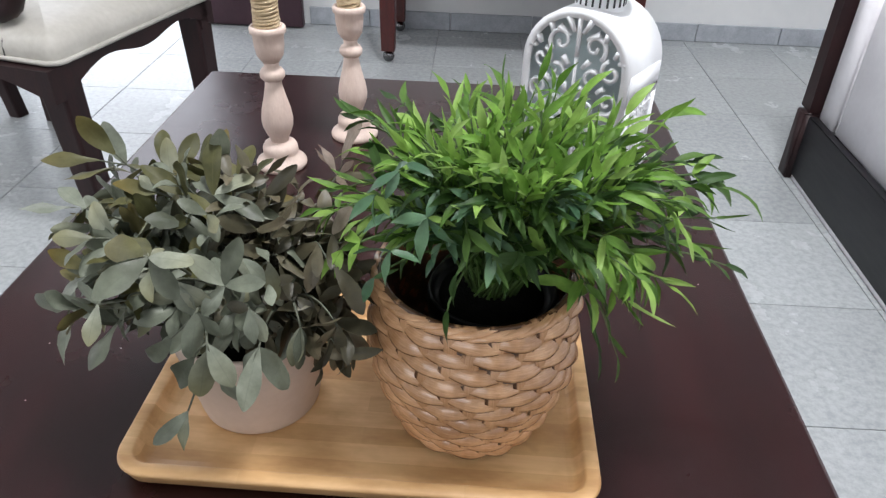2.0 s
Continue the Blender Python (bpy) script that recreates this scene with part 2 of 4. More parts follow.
M_BLUE = leaf_material("bluish_green_glossy_leaf", ((0.0, (0.055, 0.130, 0.068)), (0.5, (0.090, 0.190, 0.098)), (1.0, (0.140, 0.255, 0.142))), (0.13, 0.24, 0.12), 0.38, 0.12, (0.06, 0.14, 0.10), 0.42)
M_STEM_SAGE = mottled("grey_green_stem", (0.055, 0.062, 0.040), (0.13, 0.14, 0.10), 80, 0.6)
M_STEM_GREEN = mottled("green_stem", (0.035, 0.075, 0.018), (0.09, 0.16, 0.04), 80, 0.55)

M_GLASS, nt, b = material("lantern_glass", 0.38)
b.inputs["Transmission Weight"].default_value = 1.0
b.inputs["Base Color"].default_value = (0.80, 0.86, 0.86, 1)
b.inputs["IOR"].default_value = 1.12


# ---- building helpers ----
PLACE = {}


def thing(name, x, y, z, label, category, group="", kind="", turn=0):
    ob = tagged(new(name), label, category, group, kind)
    ob.matrix_basis = PLACE[ob.name] = pose(x, y, z, 0, 0, turn)
    return ob


def mesh_of(name, bm, mat, smooth=True):
    me = bpy.data.meshes.new(name)
    bmesh.ops.recalc_face_normals(bm, faces=bm.faces)
    bm.to_mesh(me)
    bm.free()
    if mat:
        me.materials.append(mat)
    if smooth:
        me.shade_smooth()
    return me


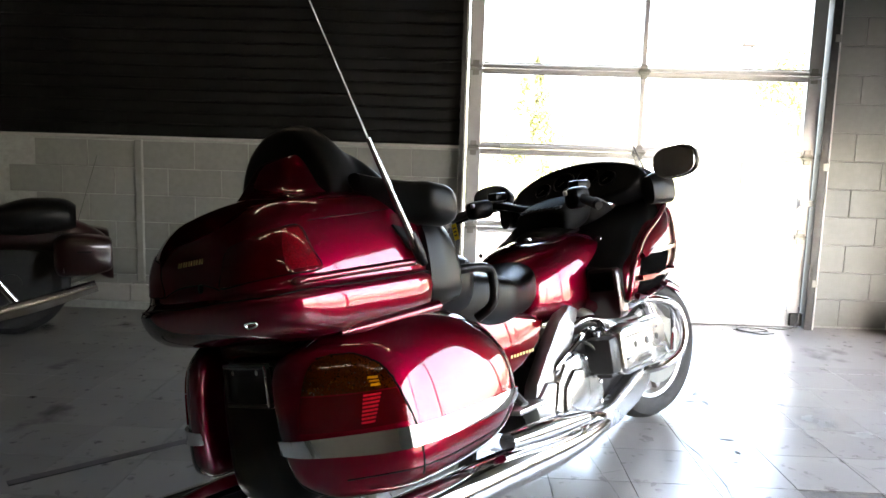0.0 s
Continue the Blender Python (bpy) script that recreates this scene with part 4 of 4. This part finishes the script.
# handlebar
BAR = Matrix.Translation((0, 1.70, 0.977)) @ Matrix.Rotation(radians(-12.6), 4, "Z") @ Matrix.Rotation(radians(3.5), 4, "Y") @ Matrix.Translation((0, -1.764, -0.955))
bar = bp("handlebar", moved(tube([(-0.31, 1.53, 0.985), (-0.24, 1.60, 1.0), (-0.12, 1.65, 0.97), (0, 1.66, 0.96), (0.12, 1.65, 0.97), (0.24, 1.60, 1.0), (0.31, 1.53, 0.985)], 0.016, 10, 5), BAR), "plastic", None, "black handlebar with grips and switches")
for s in (1, -1):
    bp("grip", moved(tube([(0.315 * s, 1.525, 0.985), (0.43 * s, 1.465, 0.955)], [0.0165, 0.0175], 14, 3), BAR), "rubber", bar, "black rubber grip")
    bp("bar_end", moved(tube([(0.43 * s, 1.465, 0.955), (0.442 * s, 1.459, 0.952)], [0.018, 0.014], 12, 2), BAR), "plastic", bar)
    bp("switch_box", moved(loft([(1.49, 0.285 * s, 0.99, 0.02, 0.025, 0.025, 3, 3), (1.505, 0.285 * s, 0.99, 0.036, 0.036, 0.04, 3, 3), (1.57, 0.27 * s, 0.995, 0.036, 0.036, 0.04, 3, 3), (1.585, 0.265 * s, 0.995, 0.02, 0.02, 0.02, 3, 3)], 18, 3), BAR), "plastic", bar, "black switch box")
    bp("switch", moved(box(0.255 * s, 0.275 * s, 1.485, 1.5, 1.0, 1.018, 0.004), BAR), "cast", bar)
    bp("fluid_tank", moved(box(0.2 * s, 0.26 * s, 1.57, 1.64, 1.02, 1.055, 0.01, 2), BAR), "plastic", bar)
    bp("lever", moved(tube([(0.26 * s, 1.60, 0.985), (0.33 * s, 1.585, 0.975), (0.40 * s, 1.55, 0.955), (0.44 * s, 1.53, 0.945)], [0.009, 0.007, 0.006, 0.008], 8, 5), BAR), "chrome" if s == 1 else "plastic", bar)
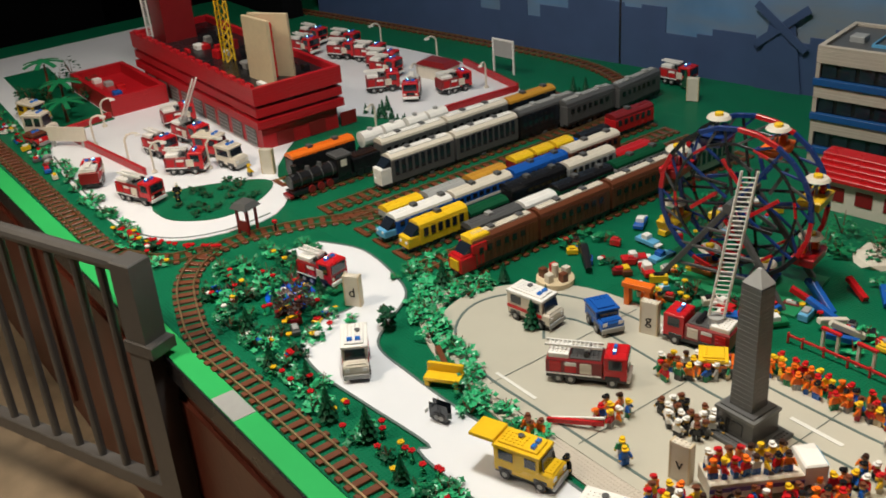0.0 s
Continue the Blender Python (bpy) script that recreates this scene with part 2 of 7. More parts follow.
────────────────────
* _EXERCISE_: Repeat the entries exactly and keep the pictures out of the copy.

* _RESULT OF THIS TASK_:
2.0 s
Continue the Blender Python (bpy) script that recreates this scene with part 2 of 4. More parts follow.
M_BLUE = leaf_material("bluish_green_glossy_leaf", ((0.0, (0.055, 0.130, 0.068)), (0.5, (0.090, 0.190, 0.098)), (1.0, (0.140, 0.255, 0.142))), (0.13, 0.24, 0.12), 0.38, 0.12, (0.06, 0.14, 0.10), 0.42)
M_STEM_SAGE = mottled("grey_green_stem", (0.055, 0.062, 0.040), (0.13, 0.14, 0.10), 80, 0.6)
M_STEM_GREEN = mottled("green_stem", (0.035, 0.075, 0.018), (0.09, 0.16, 0.04), 80, 0.55)

M_GLASS, nt, b = material("lantern_glass", 0.38)
b.inputs["Transmission Weight"].default_value = 1.0
b.inputs["Base Color"].default_value = (0.80, 0.86, 0.86, 1)
b.inputs["IOR"].default_value = 1.12


# ---- building helpers ----
PLACE = {}


def thing(name, x, y, z, label, category, group="", kind="", turn=0):
    ob = tagged(new(name), label, category, group, kind)
    ob.matrix_basis = PLACE[ob.name] = pose(x, y, z, 0, 0, turn)
    return ob


def mesh_of(name, bm, mat, smooth=True):
    me = bpy.data.meshes.new(name)
    bmesh.ops.recalc_face_normals(bm, faces=bm.faces)
    bm.to_mesh(me)
    bm.free()
    if mat:
        me.materials.append(mat)
    if smooth:
        me.shade_smooth()
    return me


0.0 s
Continue the Blender Python (bpy) script that recreates this scene with part 4 of 4. This part finishes the script.
# handlebar
BAR = Matrix.Translation((0, 1.70, 0.977)) @ Matrix.Rotation(radians(-12.6), 4, "Z") @ Matrix.Rotation(radians(3.5), 4, "Y") @ Matrix.Translation((0, -1.764, -0.955))
bar = bp("handlebar", moved(tube([(-0.31, 1.53, 0.985), (-0.24, 1.60, 1.0), (-0.12, 1.65, 0.97), (0, 1.66, 0.96), (0.12, 1.65, 0.97), (0.24, 1.60, 1.0), (0.31, 1.53, 0.985)], 0.016, 10, 5), BAR), "plastic", None, "black handlebar with grips and switches")
for s in (1, -1):
    bp("grip", moved(tube([(0.315 * s, 1.525, 0.985), (0.43 * s, 1.465, 0.955)], [0.0165, 0.0175], 14, 3), BAR), "rubber", bar, "black rubber grip")
    bp("bar_end", moved(tube([(0.43 * s, 1.465, 0.955), (0.442 * s, 1.459, 0.952)], [0.018, 0.014], 12, 2), BAR), "plastic", bar)
    bp("switch_box", moved(loft([(1.49, 0.285 * s, 0.99, 0.02, 0.025, 0.025, 3, 3), (1.505, 0.285 * s, 0.99, 0.036, 0.036, 0.04, 3, 3), (1.57, 0.27 * s, 0.995, 0.036, 0.036, 0.04, 3, 3), (1.585, 0.265 * s, 0.995, 0.02, 0.02, 0.02, 3, 3)], 18, 3), BAR), "plastic", bar, "black switch box")
    bp("switch", moved(box(0.255 * s, 0.275 * s, 1.485, 1.5, 1.0, 1.018, 0.004), BAR), "cast", bar)
    bp("fluid_tank", moved(box(0.2 * s, 0.26 * s, 1.57, 1.64, 1.02, 1.055, 0.01, 2), BAR), "plastic", bar)
    bp("lever", moved(tube([(0.26 * s, 1.60, 0.985), (0.33 * s, 1.585, 0.975), (0.40 * s, 1.55, 0.955), (0.44 * s, 1.53, 0.945)], [0.009, 0.007, 0.006, 0.008], 8, 5), BAR), "chrome" if s == 1 else "plastic", bar)
0.0 s
Continue the Blender Python (bpy) script that recreates this scene with part 2 of 7. More parts follow.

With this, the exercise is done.